__COLLECTED DATA__.
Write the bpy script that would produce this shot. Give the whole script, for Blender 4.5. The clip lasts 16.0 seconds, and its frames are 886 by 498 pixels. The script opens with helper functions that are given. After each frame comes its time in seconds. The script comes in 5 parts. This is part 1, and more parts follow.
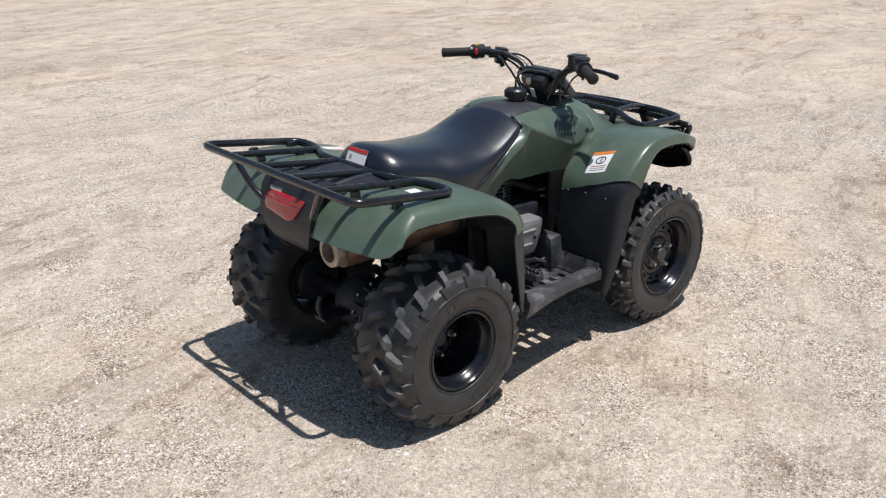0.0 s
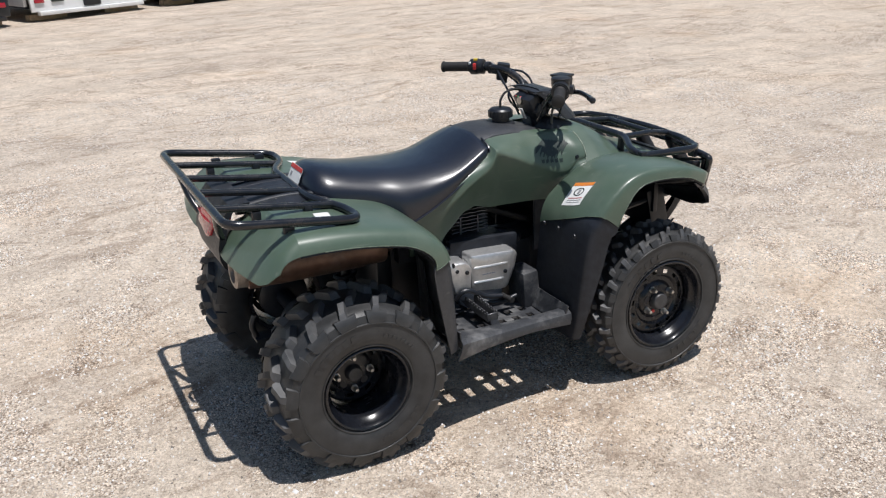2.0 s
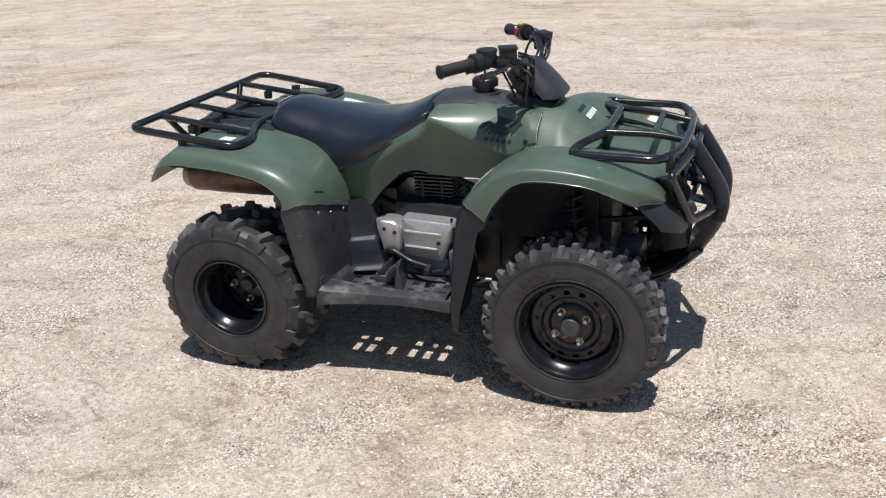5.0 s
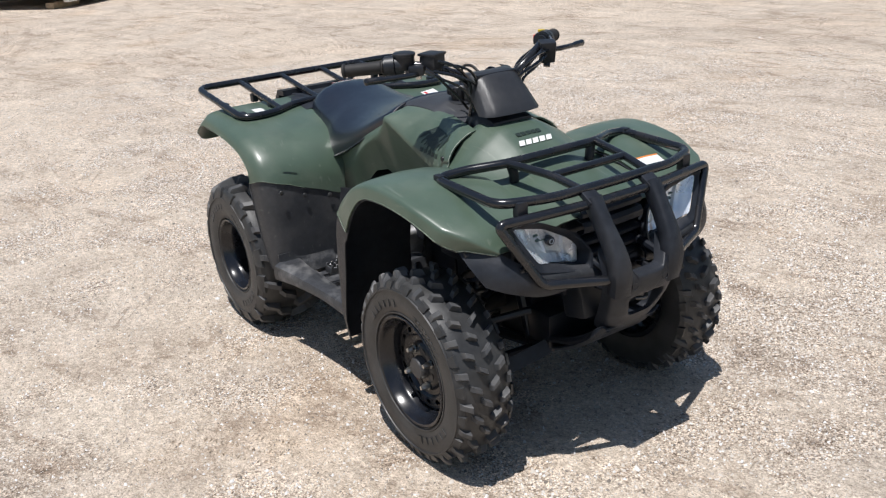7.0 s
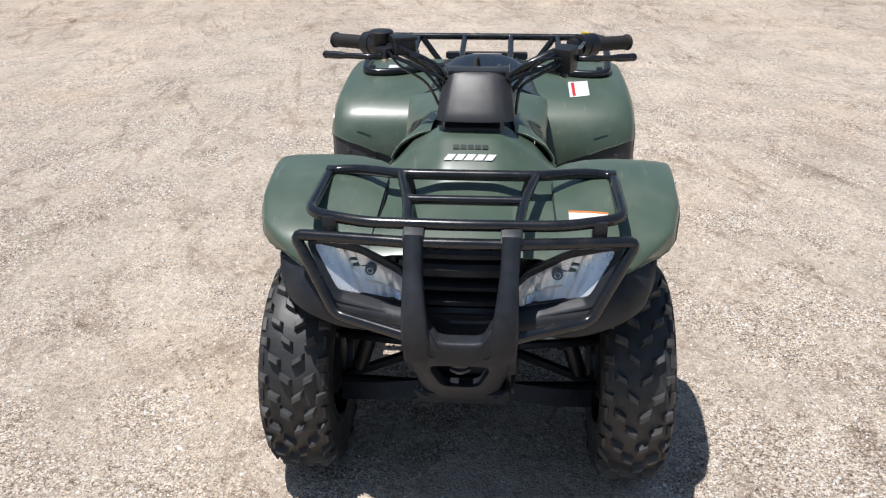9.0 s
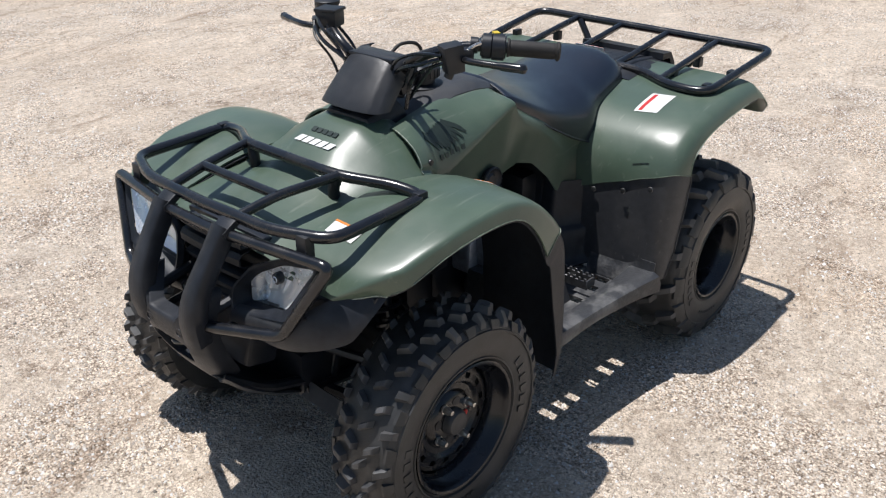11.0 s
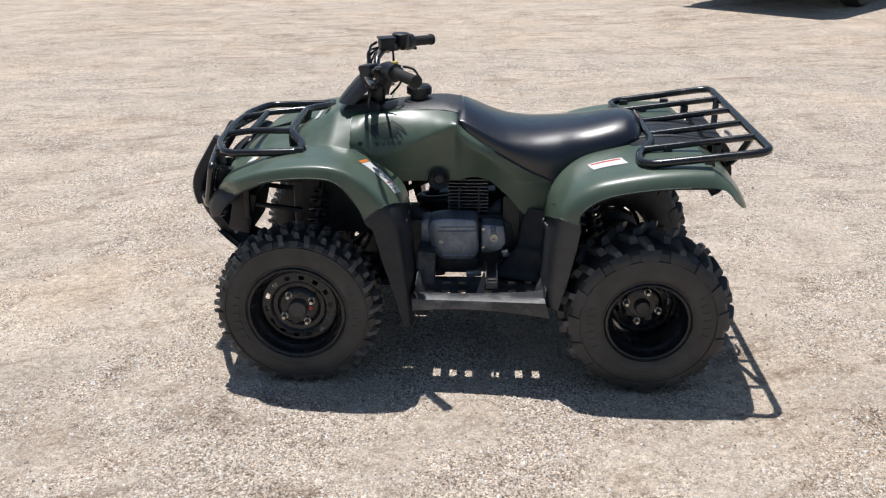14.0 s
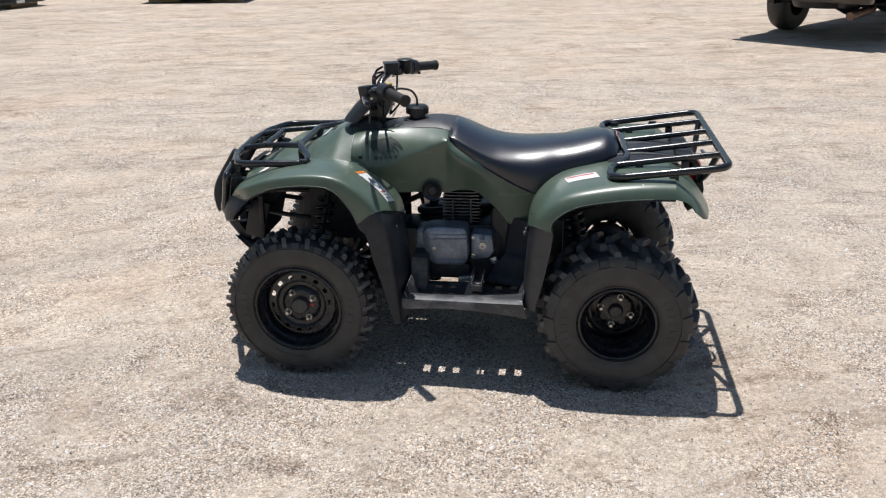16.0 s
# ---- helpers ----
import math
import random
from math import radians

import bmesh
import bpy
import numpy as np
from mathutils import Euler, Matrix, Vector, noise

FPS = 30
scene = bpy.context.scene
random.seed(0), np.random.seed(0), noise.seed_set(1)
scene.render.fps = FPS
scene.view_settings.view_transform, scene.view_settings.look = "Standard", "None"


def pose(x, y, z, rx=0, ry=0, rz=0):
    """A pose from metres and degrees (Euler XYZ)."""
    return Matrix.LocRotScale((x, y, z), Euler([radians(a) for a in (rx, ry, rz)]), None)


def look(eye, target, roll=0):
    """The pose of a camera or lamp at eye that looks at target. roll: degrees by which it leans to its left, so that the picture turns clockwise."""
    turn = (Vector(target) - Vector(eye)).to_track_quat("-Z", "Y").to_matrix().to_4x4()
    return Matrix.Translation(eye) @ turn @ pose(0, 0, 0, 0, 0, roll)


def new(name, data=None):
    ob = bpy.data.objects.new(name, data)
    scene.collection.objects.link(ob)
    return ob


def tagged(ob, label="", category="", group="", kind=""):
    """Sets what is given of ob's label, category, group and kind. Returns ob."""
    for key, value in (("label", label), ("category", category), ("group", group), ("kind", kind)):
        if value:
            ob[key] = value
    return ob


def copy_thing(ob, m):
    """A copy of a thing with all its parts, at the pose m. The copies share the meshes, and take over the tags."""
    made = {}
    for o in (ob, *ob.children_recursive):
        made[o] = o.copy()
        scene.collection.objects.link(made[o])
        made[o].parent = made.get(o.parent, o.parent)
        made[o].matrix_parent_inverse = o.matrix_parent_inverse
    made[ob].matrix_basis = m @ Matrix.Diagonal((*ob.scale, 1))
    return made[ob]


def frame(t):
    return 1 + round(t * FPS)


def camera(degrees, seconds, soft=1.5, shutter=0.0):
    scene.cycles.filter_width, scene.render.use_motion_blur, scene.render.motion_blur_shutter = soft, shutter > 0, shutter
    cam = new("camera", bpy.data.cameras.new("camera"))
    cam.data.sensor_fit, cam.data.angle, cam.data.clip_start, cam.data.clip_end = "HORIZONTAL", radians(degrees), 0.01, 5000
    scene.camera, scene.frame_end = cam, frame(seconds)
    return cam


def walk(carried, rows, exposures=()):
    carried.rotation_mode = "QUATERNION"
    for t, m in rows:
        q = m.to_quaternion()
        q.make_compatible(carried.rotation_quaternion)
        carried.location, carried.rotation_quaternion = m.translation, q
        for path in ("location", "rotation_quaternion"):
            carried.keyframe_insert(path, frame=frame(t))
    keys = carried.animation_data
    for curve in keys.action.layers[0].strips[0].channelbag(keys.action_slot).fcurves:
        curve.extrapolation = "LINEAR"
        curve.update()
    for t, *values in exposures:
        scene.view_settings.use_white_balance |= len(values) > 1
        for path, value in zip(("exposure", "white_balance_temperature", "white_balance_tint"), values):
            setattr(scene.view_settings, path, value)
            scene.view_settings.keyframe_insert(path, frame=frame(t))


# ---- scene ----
cam = camera(52.1, 16.0, soft=1.2)
PATH = [
    (0, (-2.263, -2.24, 1.565), (-1.0, -0.875, 0.83), -0.4),
    (0.5, (-2.213, -2.27, 1.567), (-0.984, -0.87, 0.839), -0.8),
    (1, (-1.994, -2.434, 1.57), (-0.854, -0.961, 0.84), -0.9),
    (1.5, (-1.728, -2.519, 1.558), (-0.704, -0.964, 0.828), -1.1),
    (2, (-1.4, -2.582, 1.55), (-0.534, -0.928, 0.831), -1.5),
    (2.5, (-1.046, -2.76, 1.539), (-0.398, -1.018, 0.8), -2.0),
    (3, (-0.675, -2.862, 1.529), (-0.237, -1.061, 0.777), -2.1),
    (3.5, (-0.276, -2.896, 1.541), (-0.091, -1.052, 0.789), -2.9),
    (4, (0.171, -2.946, 1.534), (0.073, -1.105, 0.76), -3.4),
    (4.2, (0.337, -2.929, 1.526), (0.136, -1.098, 0.749), -3.4),
    (6.3, (1.997, -2.083, 1.434), (0.723, -0.731, 0.693), -3.1),
    (6.5, (2.125, -1.927, 1.45), (0.764, -0.667, 0.703), -3.5),
    (7, (2.337, -1.535, 1.43), (0.8, -0.495, 0.684), -3.3),
    (7.5, (2.508, -1.137, 1.436), (0.831, -0.361, 0.672), -2.5),
    (8, (2.64, -0.728, 1.457), (0.859, -0.24, 0.688), -1.5),
    (8.2, (2.629, -0.563, 1.433), (0.823, -0.193, 0.657), -1.2),
    (10.3, (2.141, 1.033, 1.456), (0.559, 0.182, 0.576), -0.4),
    (10.5, (2.062, 1.174, 1.48), (0.539, 0.229, 0.592), -0.5),
    (11, (1.772, 1.445, 1.463), (0.421, 0.275, 0.565), -0.1),
    (11.5, (1.469, 1.715, 1.48), (0.357, 0.318, 0.579), 0.1),
    (12, (1.158, 1.98, 1.502), (0.321, 0.395, 0.615), -0.2),
    (12.5, (0.79, 2.124, 1.492), (0.199, 0.423, 0.622), 0.3),
    (13, (0.446, 2.355, 1.497), (0.155, 0.56, 0.663), 0.0),
    (13.5, (0.192, 2.678, 1.506), (0.106, 0.852, 0.695), -0.1),
    (14, (0.006, 3.022, 1.535), (0.073, 1.174, 0.772), -0.3),
    (14.5, (-0.24, 3.263, 1.547), (-0.037, 1.406, 0.833), -0.6),
    (15, (-0.317, 3.336, 1.554), (-0.064, 1.479, 0.857), -1.0),
    (15.5, (-0.303, 3.324, 1.55), (-0.064, 1.461, 0.861), -1.1),
    (16, (-0.278, 3.29, 1.548), (-0.061, 1.428, 0.853), -0.8),
]
walk(cam, [(t, look(eye, target, roll)) for t, eye, target, roll in PATH], exposures=((0, -0.02), (4, 0.01), (8.2, 0.02), (11, 0.09), (12.3, 0.24), (13.5, 0.16), (14.5, -0.14), (15, -0.13), (15.5, -0.06), (16, 0.0)))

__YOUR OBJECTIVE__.
Collect each line containing the string "that".

__ANSWER__.
Write the bpy script that would produce this shot. Give the whole script, for Blender 4.5. The clip lasts 16.0 seconds, and its frames are 886 by 498 pixels. The script opens with helper functions that are given. After each frame comes its time in seconds. The script comes in 5 parts. This is part 1, and more parts follow.
    """The pose of a camera or lamp at eye that looks at target. roll: degrees by which it leans to its left, so that the picture turns clockwise."""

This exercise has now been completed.